Quelques jours plus tard, l’État annonce la fermeture de toutes les organisations en lien avec Fethulah Gülen. L’université de Quentin fait partie de la liste. Une absurdité, selon lui.
« L’université fait partie d’une fondation dont le premier ministre turc faisait lui-même partie. Nous travaillions légalement, tout était officiel. Je ne sais même pas comment la faculté est reliée à Gülen. »
Quant au coup d’État en lui-même, la question sur la véritable identité des exécutants reste entière. « En moins d’une semaine, le gouvernement a établi la liste de 135 000 personnes à expulserou arrêter. Comment une telle liste a pu être prête si vite ? »
Bloqué à la frontière
Dans les jours qui suivent, aucune information ne filtre sur le devenir de l’université. Quentin décide de retourner en Turquie.
Il ne remettra en réalité plus les pieds sur le sol turc. Fiché, les autorités ne le laisseront pas franchir la frontière et lui notifieront son interdiction de séjour. Tous les effets personnels de sa famille (maison, habits, voiture…) seront réquisitionnés par le gouvernement. Très vite, leurs comptes en banque sont également bloqués.
« Aucune raison ne m’a été donnée. Ils ont pris mon téléphone pour m’empêcher de contacter qui que ce soit, comme si j’étais un terroriste. J’enseigne les relations internationales, mais je ne travaille même pas sur la politique de la Turquie… Le simple fait d’avoir travaillé dans cette université vous fait passer pour un conspirateur. »
« Des pratiques staliniennes »
Il apprendra par la suite que le recteur de l’université et des enseignants turcs ont été arrêtés et emprisonnés. D’autres se sont vus confisquer leurs passeports. Les 7 000 étudiants de la faculté apprendront, eux, leur impossibilité d’aller au bout de leurs diplômes. La peur règne dans le pays et les arrestations arbitraires contraignent les Turcs à se taire.

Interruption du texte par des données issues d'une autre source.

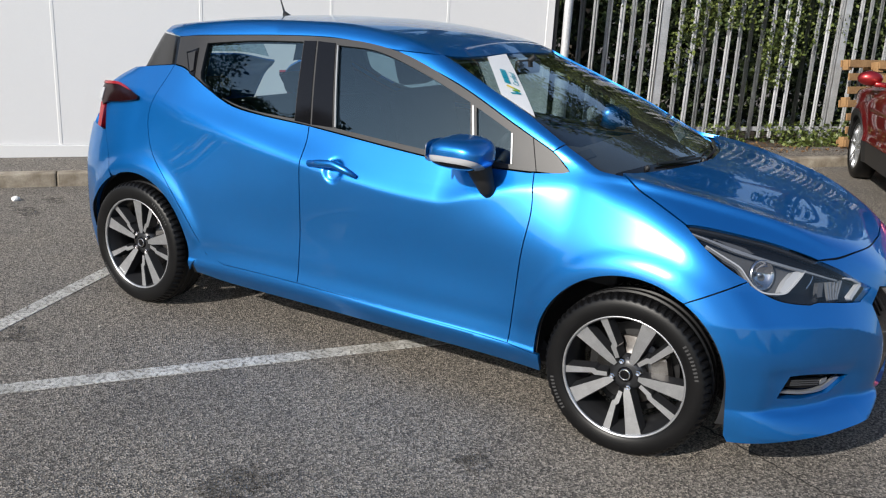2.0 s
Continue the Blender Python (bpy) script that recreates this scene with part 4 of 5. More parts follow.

« Ce sont des pratiques d’un autre temps, des pratiques staliniennes. J’ai essayé de contacter un avocat en Turquie, mais ils ont tous peur. »
Quentin aussi a peur. Peur qu’on le reconnaisse sur ce témoignage. Les supposés opposants au régime sont traqués dans la presse étrangère. « Ils craignent la critique. Ils sont capables d’afficher ma photo sur les unes des journaux ». Car la purge a également permis au gouvernement de ne garder que des « amis » au sein des rédactions.
Toulouse, terre d’asile
Quentin et sa famille sont donc priés de repartir à zéro.
« Je ne savais pas quoi faire. Il a fallu trouver un lieu où se stabiliser, ne serait-ce que pour les enfants. »
Francophone, diplômé en France et bénéficiaire d’un droit de séjour, Quentin choisit donc Toulouse. Installé depuis deux mois dans la Ville rose, il est à la recherche active de travail, auprès de l’IEP (Institut d’études politiques) ou d’autres instituts.
Mais la douche a été froide et l’amertume est palpable.
« C’est une injustice totale. On vole la vie des gens et leurs biens sans explications. »
Quentin espère que son témoignage aidera à « faire prendre conscience aux gens de ce qui se passe dans ce pays, même s’il s’agit surtout de faire réagir les Turcs… ».